Mas, ao pensar novamente, e com mais calma e serenidade, somos obrigados a admitir que os chineses estão certos há milênios, desde muito antes do que sonhamos. Não é novo para eles o conceito de que tudo muda o tempo todo. Não é que Parmênedes estivesse errado (e em meu ponto de vista, estava certíssimo), mas que Heráclito de Éfeso acertou em cheio! Acho, até, que ele devia ter em algum lugar um amuleto do Yin Yang consigo para onde ia. De fato, o equilíbrio é apenas um breve (infinitesimal) estágio entre um e outro desequilíbrio. Você pode retardar a mudança, nunca impedi-la. Tudo passa, e essa sensação de finitude, de que a humanidade, e, pior, a sua vida vai acabar tira qualquer um do sério.
Por outro lado, não temos que ficar como loucos, viciados, como canso de ver, em novidades. Outro dia, ouvi que o mal dos conservadores não é ser conservadores, mas não saberem o que conservar. Eu queria descobrir o autor desta frase magnífica, e, quem sabe, de algum modo cumprimentá-lo (ainda que no post mortem) por tamanha genialidade. É uma verdade interessante. Um exemplo: o fim do trema, aqueles pontinhos que fazem um "u" parecer dois "i"s, vai legitimar quem já falava "qüestão" ou "trankilo", quando não são estas as reais fonéticas. E os malucos excessivamente liberais já pregam o fim do nosso querido e insubstituível ponto-e-vírgula. Já o fim ou introdução do hífem entre determinadas palavras, com todo o respeito, nem cheira nem fede, serve apenas para unificar a língua portuguesa entre os países lusófonos.

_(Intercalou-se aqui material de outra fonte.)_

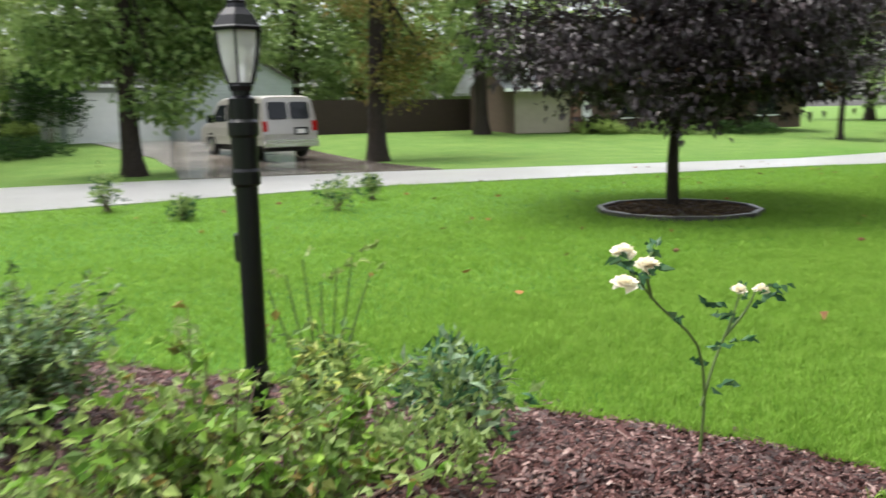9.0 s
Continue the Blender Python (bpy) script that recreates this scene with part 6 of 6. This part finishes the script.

Então, afinal de contas, somos conservadores, mas nem sempre. Nosso erro, talvez, é não querer conservar o amor, determinados valores morais (como a honestidade, o respeito et coetera), a natureza (a conservação desta é tema para longas crônicas, porque é relativa), por exemplo, enquanto se quer conservar preconceitos, valores morais negativos (como a inveja e a xenofobia et coetera) e um sem fim de coisas inúteis e até prejudiciais.
É incrível a capacidade humana de fazer de seu conservadorismo um veneno sem antídoto.